I then found this YouTube video describing how the controller circuit board could be replaced by one with more functions. As recommended I therefore ordered an AMC7135*8 2800mA 4-Group 5-Mode Circuit Board with 8 AMC7135 current regulators in parallel. The image shows the original circuit board as connected before the modification in the front in the image and the new one behind it.
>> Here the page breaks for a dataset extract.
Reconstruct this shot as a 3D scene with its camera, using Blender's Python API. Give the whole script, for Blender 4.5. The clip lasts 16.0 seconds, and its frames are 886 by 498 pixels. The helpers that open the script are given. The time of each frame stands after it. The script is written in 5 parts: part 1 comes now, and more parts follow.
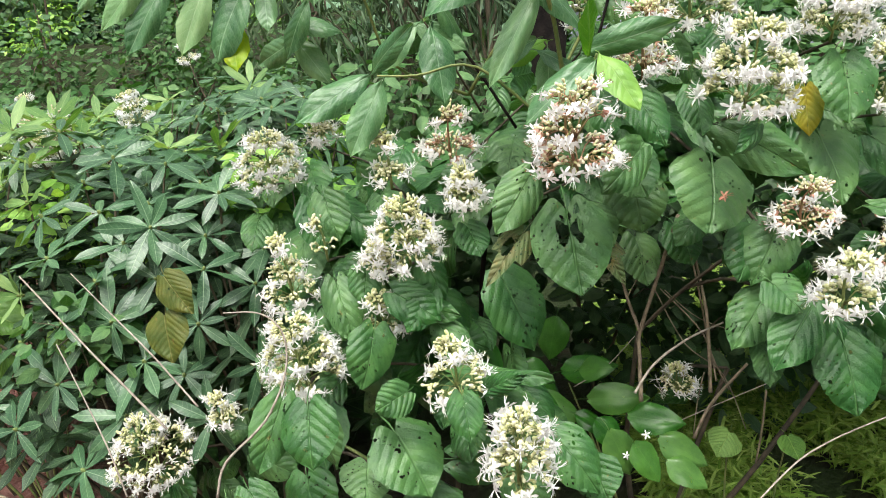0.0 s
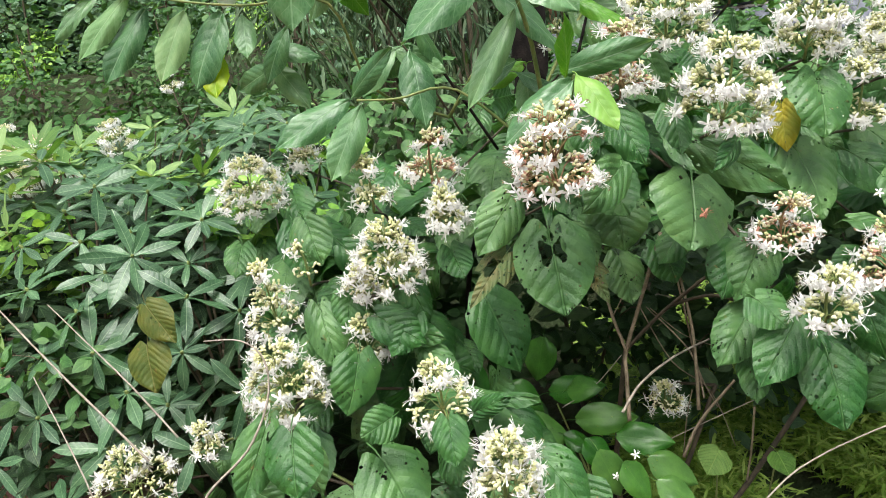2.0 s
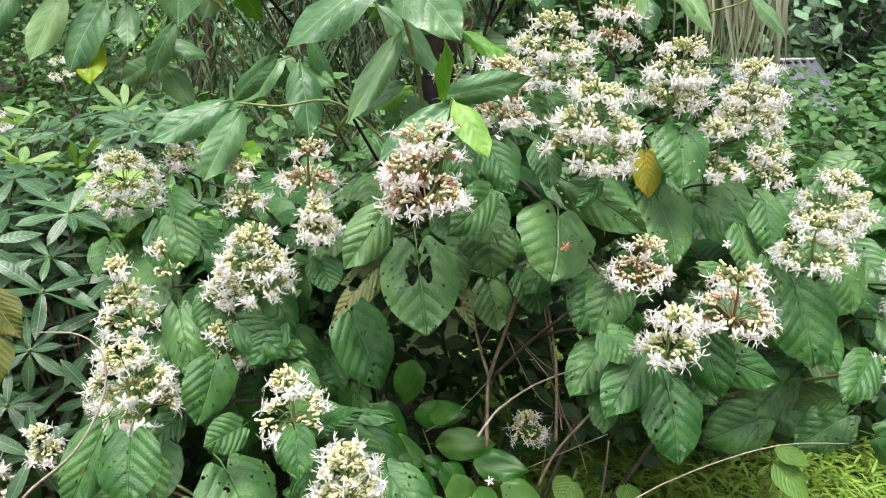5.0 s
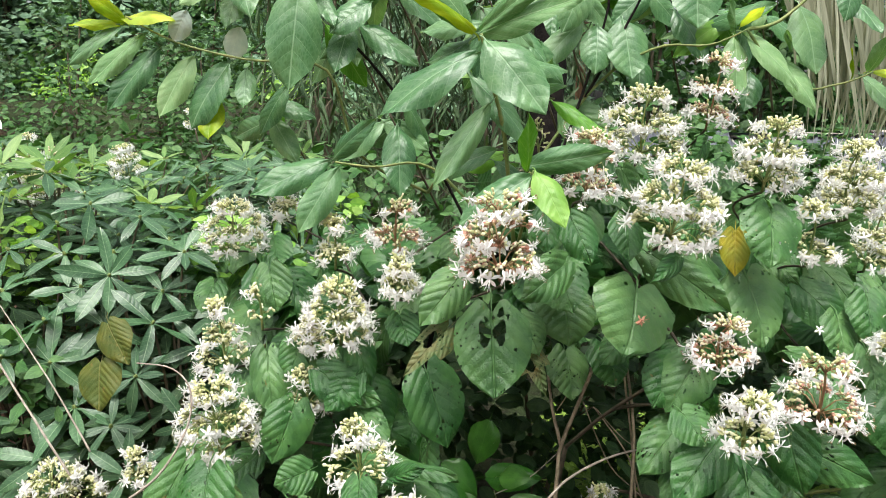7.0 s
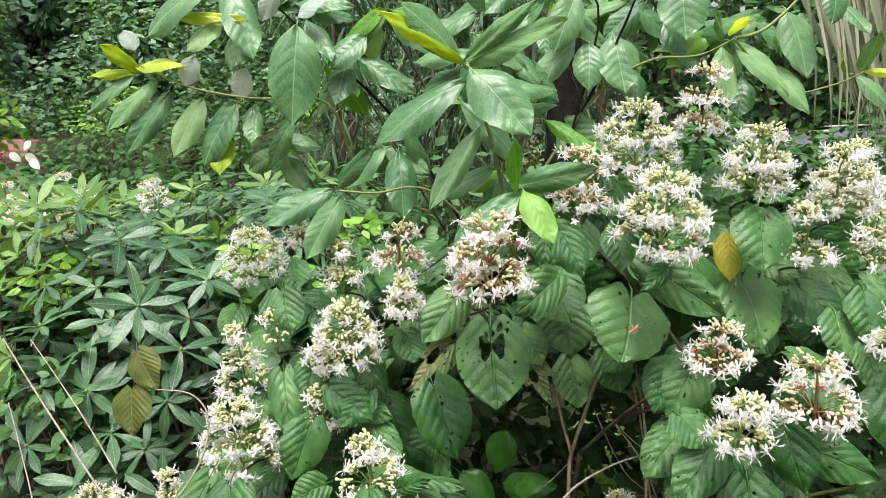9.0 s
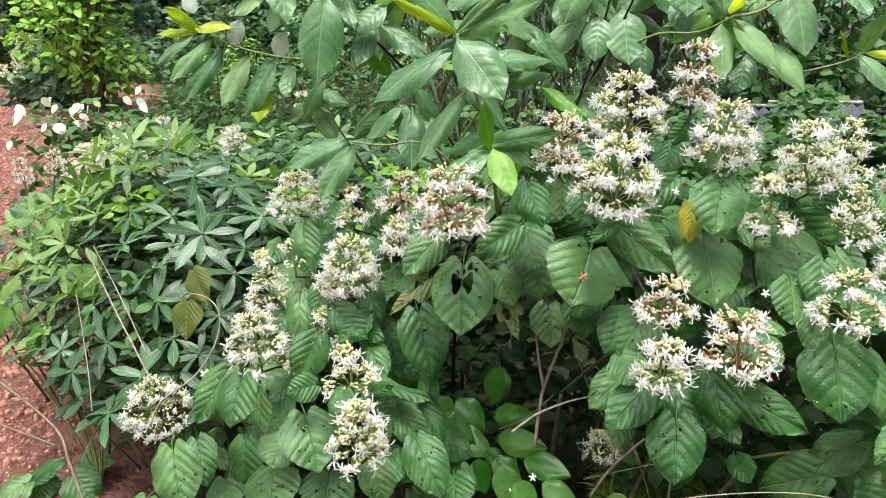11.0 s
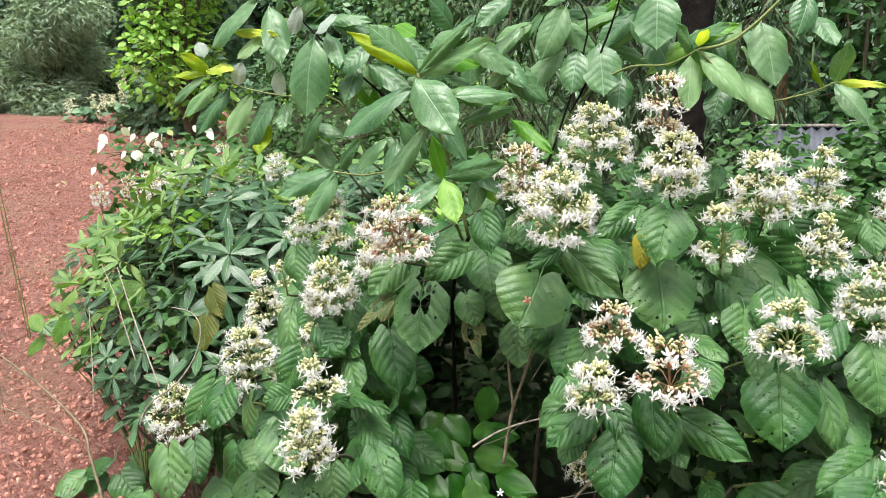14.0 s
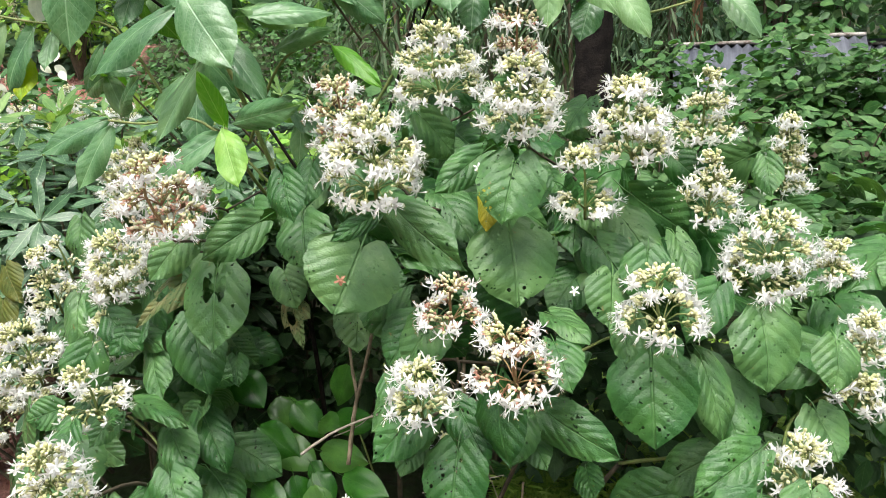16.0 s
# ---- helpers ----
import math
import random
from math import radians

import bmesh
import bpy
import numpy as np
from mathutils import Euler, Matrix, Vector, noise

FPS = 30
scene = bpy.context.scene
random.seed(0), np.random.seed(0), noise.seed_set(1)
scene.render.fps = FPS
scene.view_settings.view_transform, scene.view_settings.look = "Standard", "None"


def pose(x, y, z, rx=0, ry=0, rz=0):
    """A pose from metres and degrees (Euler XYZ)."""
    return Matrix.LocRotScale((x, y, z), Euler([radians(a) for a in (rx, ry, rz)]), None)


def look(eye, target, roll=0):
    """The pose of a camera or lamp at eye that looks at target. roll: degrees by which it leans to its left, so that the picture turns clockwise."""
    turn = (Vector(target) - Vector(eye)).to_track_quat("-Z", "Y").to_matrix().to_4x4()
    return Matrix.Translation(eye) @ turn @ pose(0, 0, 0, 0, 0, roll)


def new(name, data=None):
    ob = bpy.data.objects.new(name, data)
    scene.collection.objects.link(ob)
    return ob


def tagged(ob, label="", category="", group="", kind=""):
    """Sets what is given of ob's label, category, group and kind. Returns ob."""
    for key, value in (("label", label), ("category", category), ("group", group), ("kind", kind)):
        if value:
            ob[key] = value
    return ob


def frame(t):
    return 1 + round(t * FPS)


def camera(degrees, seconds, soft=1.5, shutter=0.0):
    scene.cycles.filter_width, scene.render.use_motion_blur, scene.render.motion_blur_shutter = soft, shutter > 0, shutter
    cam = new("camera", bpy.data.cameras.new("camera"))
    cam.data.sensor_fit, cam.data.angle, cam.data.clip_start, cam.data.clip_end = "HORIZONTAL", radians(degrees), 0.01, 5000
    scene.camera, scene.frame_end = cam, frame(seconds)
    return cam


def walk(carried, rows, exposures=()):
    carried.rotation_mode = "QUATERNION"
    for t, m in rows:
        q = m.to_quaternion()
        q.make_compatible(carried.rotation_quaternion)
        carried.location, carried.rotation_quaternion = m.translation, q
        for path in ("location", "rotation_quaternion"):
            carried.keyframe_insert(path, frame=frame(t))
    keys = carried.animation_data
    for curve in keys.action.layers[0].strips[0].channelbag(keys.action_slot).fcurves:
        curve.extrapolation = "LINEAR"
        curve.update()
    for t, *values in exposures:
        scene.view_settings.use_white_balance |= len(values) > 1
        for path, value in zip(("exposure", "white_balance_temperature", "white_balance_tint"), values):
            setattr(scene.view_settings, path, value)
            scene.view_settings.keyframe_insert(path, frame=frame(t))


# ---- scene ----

The new board gave me the choice of one of 4-groups:
  1. 3-mode: Lo (5%) - Hi (100%) - Strobe
  2. 3-mode: Lo (5%) - Mid (30%) - Hi (100%)
  3. 2-mode: Lo (10%) - Hi (100%)
  4. 5-mode: Lo (5%) - Mid (30%) - Hi (100%) - Strobe - SOS

30 January, 2015

- Hardly any young people are becoming hams anymore

This is what Ed Muns, W0YK, said in an interview the other day, and goes on with "because they see this as kind of old school stuff."

A year ago the ARRL web site said: "Amateur Radio showing steady growth in the US". AH0A's website with statistics over the US ham population backs this up with the curve shown here. Even in my local club we are now seeing young people signing up for licence classes. 



How different perspectives! How has an old radio amateur like W0YK come to believe in the myth of declining numbers of hams?

27 January, 2015

0.2 Watts to South Africa

This is a new one for me: Norway-South Africa on 30 m WSPR in the middle of the night. Again I am amazed at what this mode can accomplish, and also what my little Ultimate 3 kit is able to do. 

The antenna used on my side was my trusty old 80 m long horizontal loop fed with a 4:1 balun and no tuning beyond that (SWR 7:1). Output power was from a single stage BS170 driven at 5 Volts, or about 200 mW in a 50 ohms load. In this particular antenna, the output is most likely much lower. 

ZS6KN is the only non-European station who has heard me this night on 30 m, with a marginal SNR of -27 dB.